Lionel suspected that the move from Iowa to Ohio was the causative factor, and Jeff's behavior was a normal reaction to being uprooted from familiar settings and placed into entirely new ones. Lionel, too, had suffered from shyness, introversion and insecurity as a child and had learned to overcome these problems. He figured his son would learn to overcome them too. What he didn't realize was that Jeff's boyhood condition was far graver than his and that "Jeff had begun to suffer from a near isolation."
In April of 1967, they bought a new house. Jeff seemed to adjust better to this move and developed a close friendship with a boy named Lee. He was also very fond of one of his teachers and took her a bowl of tadpoles he had caught. Later, Jeff found out that the teacher had given the tadpoles to his friend Lee. Jeff sneaked into Lee's garage and killed all the tadpoles with motor oil.
Things did not get better with time. "His posture, and the general way in which he carried himself, changed radically between his tenth and fifteenth years. The loose-limbed boy disappeared, and was replaced by a strangely rigid and inflexible figure.
He looked tense, his body very straight. He grew increasingly shy during this time and when approached by other people, he would become very tense. More and more, he remained at home, alone in his room or staring at television. His face was often blank, and he gave the more or less permanent impression of someone who could do nothing but mope around, purposeless and disengaged.

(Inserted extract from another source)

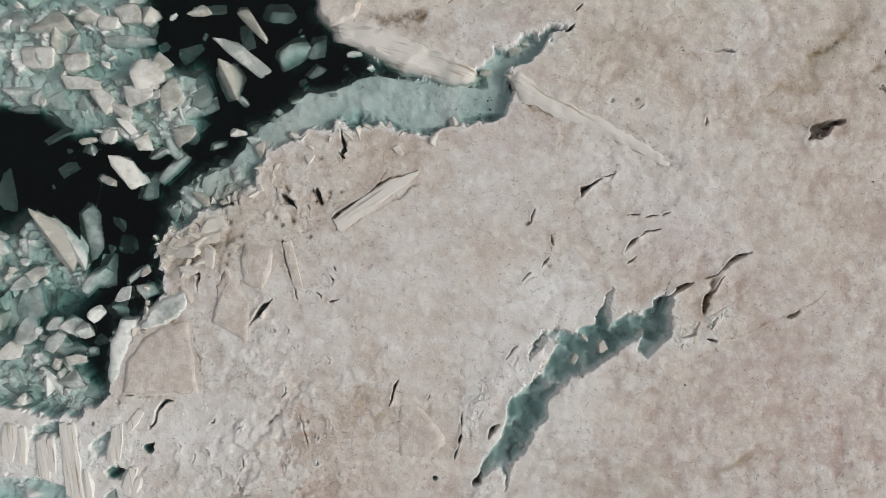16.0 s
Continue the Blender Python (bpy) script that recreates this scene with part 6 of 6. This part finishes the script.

He had one friend, who drifted apart from him at age fifteen. Lionel found out at Jeff's trial that during this period, Jeff would ride around with plastic garbage bags and collect the remains of animals for his own private cemetery. "He would strip the flesh from the bodies of these putrescent road kills and even mount a dog's head on a stake." There has been the suggestion that Jeff tortured animals, but that is unlikely. He enjoyed a dog and cat as pets in his childhood and kept pet fish as an adult. His fascination was with dead creatures.
Jeff grew more passive and isolated. "His conversation narrowing to the practice of answering questions with barely audible one-word responses. He was drifting into a nightmare world of unimaginable fantasies. In coming years those fantasies would begin to overwhelm him. The dead in their stillness would become the primary objects of his growing sexual desire. His inability to speak about such strange and unsetting notions would sever his connections to the world outside himself."
While other boys pursued careers, education, the creation of homes and families, Jeff was completely unmotivated. "He must have come to view himself as utterly outside the human community, outside all that was normal and acceptable, outside all that could be admitted to another human being." One would expect that a person harboring the fantasies of death and dismemberment that swirled around in Jeffrey Dahmer's head as a teenager would show some outer signs of mental illness. But Jeff just became more isolated and uncommunicative. Far from rebelling, he never argued with his parents because nothing seemed to matter to him.
In high school, Jeff had average grades and participated in a few activities: he played tennis and worked on the school newspaper. However, his classmates considered him a loner and an alcoholic, who brought liquor into the classroom. He actually had a prom date, whom he later invited to his parents' house for a seance.
His classmates remember a stunt he pulled when he got himself included in the yearbook photo of the members of the National Honor Society, of which he was not a member. The yearbook staff caught the prank in time and blacked out Jeff's picture.
As Jeff became more passive, the passions between Lionel and Joyce increased, culminating in divorce when Jeff was almost eighteen. A custody battle began over David. Some months later, Lionel remarried. Whatever Lionel missed about Jeff's alcoholism, his new wife Shari did not.
Lionel and Shari convinced him to try the idea of college. In the fall of 1978, they drove him to Ohio State University, but he stayed drunk the whole semester and flunked out. By this time, his drinking problem was well understood, but he would not seek help for it. Lionel read him the rules: Jeff had to either get a job or join the Army. When Jeff refused to get a job and stayed drunk most of the time, his father drove him down to the recruiting office to join the Armed Forces in January of 1979.